At the same time, international products may list specifications in square meters. That is why this calculator also returns square meters and square yards. Comparing values across units helps verify quotes and reduces communication errors during planning.
Advanced planning tip: area is only the first step
For many projects, area is not the final quantity you need to buy. It is the starting point. After you calculate square footage, you may need to multiply that result by a depth, thickness, or coverage rate.
- Concrete: After finding square feet, multiply by slab thickness to estimate volume.
- Mulch or gravel: Use area and depth together to estimate cubic feet or cubic yards.
- Paint: Divide total square feet by the manufacturer coverage rate per gallon.
- Flooring: Add a waste allowance before ordering final quantities.

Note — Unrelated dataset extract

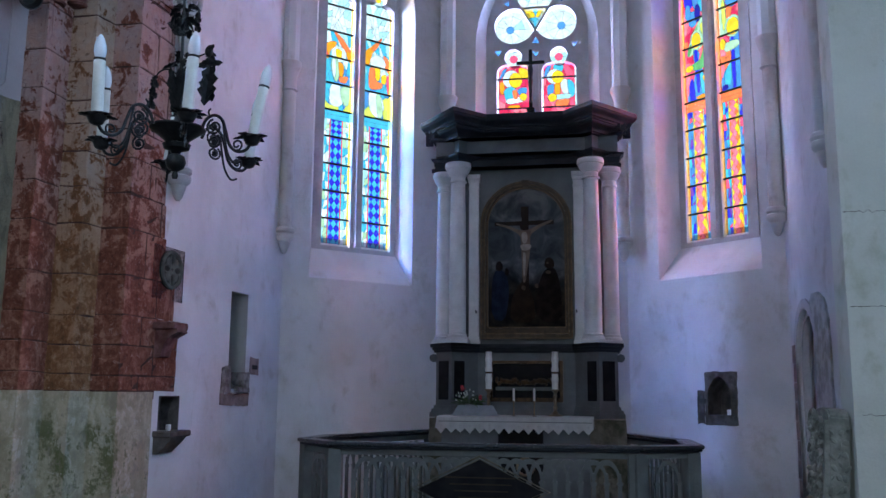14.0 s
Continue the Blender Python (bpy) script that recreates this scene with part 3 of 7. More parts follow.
_, M_CN = wall("wall_chancel_north", P_N, P_NE, CHANCEL, 0, H_CHANCEL, 0.6, LIME,
                     [same_hole(rect(1.53, 1.96, 1.60, 2.70)), same_hole(rect(0.14, 0.53, 1.18, 1.53))], "white limewashed north wall of the chancel")
_, M_NE = wall("wall_apse_north_east", P_NE, P_EN, CHANCEL, 0, H_CHANCEL, 0.5, LIME,
                     [(pointed(0.37, 1.96, 3.06, 7.0, 1.4), pointed(0.64, 1.86, 3.70, 7.1, 1.25))], "white apse wall with a tall pointed window")
_, M_E = wall("wall_apse_east", P_EN, P_ES, CHANCEL, 0, H_CHANCEL, 0.35, LIME,
                   [(pointed(0.50, 2.30, 3.1, 6.7, 1.5), pointed(0.72, 2.06, 3.55, 7.0, 1.1))], "white apse wall with a pointed window behind the altar")
_, M_SE = wall("wall_apse_south_east", P_ES, P_SE, CHANCEL, 0, H_CHANCEL, 0.5, LIME,
                     [(pointed(0.56, 2.13, 3.08, 7.0, 1.4), pointed(0.70, 1.78, 3.73, 7.1, 1.2)),
                      same_hole(pointed(1.26, 1.62, 1.34, 1.55, 0.28))], "white apse wall with a tall pointed window and a niche")
_, M_CS = wall("wall_chancel_south", P_SE, P_S, CHANCEL, 0, H_CHANCEL, 0.6, LIME,
                     [same_hole(pointed(0.28, 1.22, 0.3, 1.95, 0.55))], "white limewashed south wall of the chancel with a blocked doorway")


def local_part(name, pts, d0, d1, m, material, parent=None, label=""):
    return part(name, plate(bmesh.new(), pts, d0, d1, m), material, parent, label)


# backs of the blind openings; the niches' shade is put into dark linings
tagged(local_part("slit_back", rect(1.4, 2.2, 1.4, 2.9), -0.62, -0.32, M_CN, NICHE_PLASTER), "grey plastered back of the tall wall niche", "niche", kind="structure")
for name, outer, inner, deep in (("slit_lining", (1.522, 1.968, 1.592, 2.708), (1.538, 1.952, 1.606, 2.694), -0.32), ("recess_lining", (0.132, 0.538, 1.172, 1.538), (0.148, 0.522, 1.188, 1.522), -0.20)):
    bm = bmesh.new()
    loops = [[bm.verts.new(M_CN @ Vector((u, v, d))) for u, v in rect(*lim)] for d in (deep, -0.004) for lim in (outer, inner)]
    for i in range(4):
        j = (i + 1) % 4
        for a, b in ((0, 1), (2, 3), (0, 2), (1, 3)):
            bm.faces.new((loops[a][i], loops[a][j], loops[b][j], loops[b][i]))
    tagged(part(name, bm, NICHE_PLASTER if deep < -0.3 else STONE_DARK), "dark lining of a wall niche, its shade put into the colour", "niche", kind="structure")
tagged(local_part("doorway_filling", rect(0.1, 1.4, 0.1, 2.8), -0.62, -0.34, M_CS, LIME), "plastered filling of the old doorway", "wall", kind="structure")
tagged(local_part("niche_back", rect(1.1, 1.8, 1.2, 2.0), -0.52, -0.25, M_SE, STONE_DARK), "dark back of the small pointed niche", "niche", kind="structure")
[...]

Because of this, a precise radius to square feet calculation improves every later step in the project workflow, from budgeting and procurement to scheduling and labor planning.
Bottom line
A radius to square feet calculator is a simple but powerful measurement tool. It transforms a single radius value into actionable area data, helping homeowners, contractors, landscapers, and designers make better decisions. By combining accurate geometry with unit conversion, it eliminates guesswork and supports more reliable material estimates. If your project includes any circular surface, using a dedicated calculator is the fastest way to move from raw measurement to a confident plan.
For measurement standards and conversion references, consult official resources such as NIST and NIST conversion guidance. If you need a public academic reference, many university mathematics departments publish geometry review materials that cover the area of a circle and related formulas.